ABSTRACT

Under what conditions are territorial legislative designs decisive in shaping intergovernmental fiscal relations? As decentralization became more widespread in the developing world in the 1980s and 1990s, it ignited a great deal of scholarly attention on the economic viability of federalism. One of the most salient, mostly unchallenged, theses about this question traces the superiority of decentralization to normative economic thinking on federalism. Drawing on Charles Tiebout’s (1956) work, it is argued that decentralization limits the ability of government officials to supply local goods on political grounds. In this light, Barry Weingast (1995) developed the concept of market- preserving federalism to connote systems in which decentralized control over the economy by subnational governments within a common market precludes the central government from encroaching on the political and economic rights of its citizens.

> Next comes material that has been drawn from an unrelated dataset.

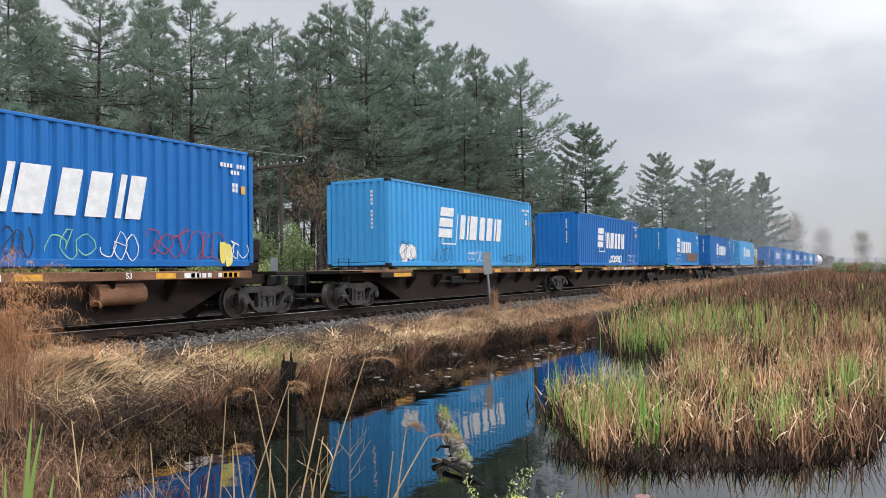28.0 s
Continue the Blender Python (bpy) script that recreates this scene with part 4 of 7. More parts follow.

This arrangement, the argument goes, underpins fiscal responsibility, providing no incentives for the constituent parts to overuse the common pool of federal economic resources. In recent years, however, as the “desirability” of federalism has burst upon the scene as a subject of interest to scholars and policy-makers, Weingast’s assumptions have come under criticism (Rodden and Ackerman 1997). Perhaps the most important common thread running through these works is that normative public choice theories largely ignore the role of bureaucracy and the political framework in which intergovernmental decisions are taken. Put differently, Weingast’s theoretical roadmap fails to account for the poor fiscal performance of many federal states such as India and the large Latin American federal states of Argentina, Brazil and Mexico, let alone the Russian experience which kindled a cacophony of epithets such as market-distorting federalism (Slider 1997) and market-hampering federalism (Zhuravskaya 2000).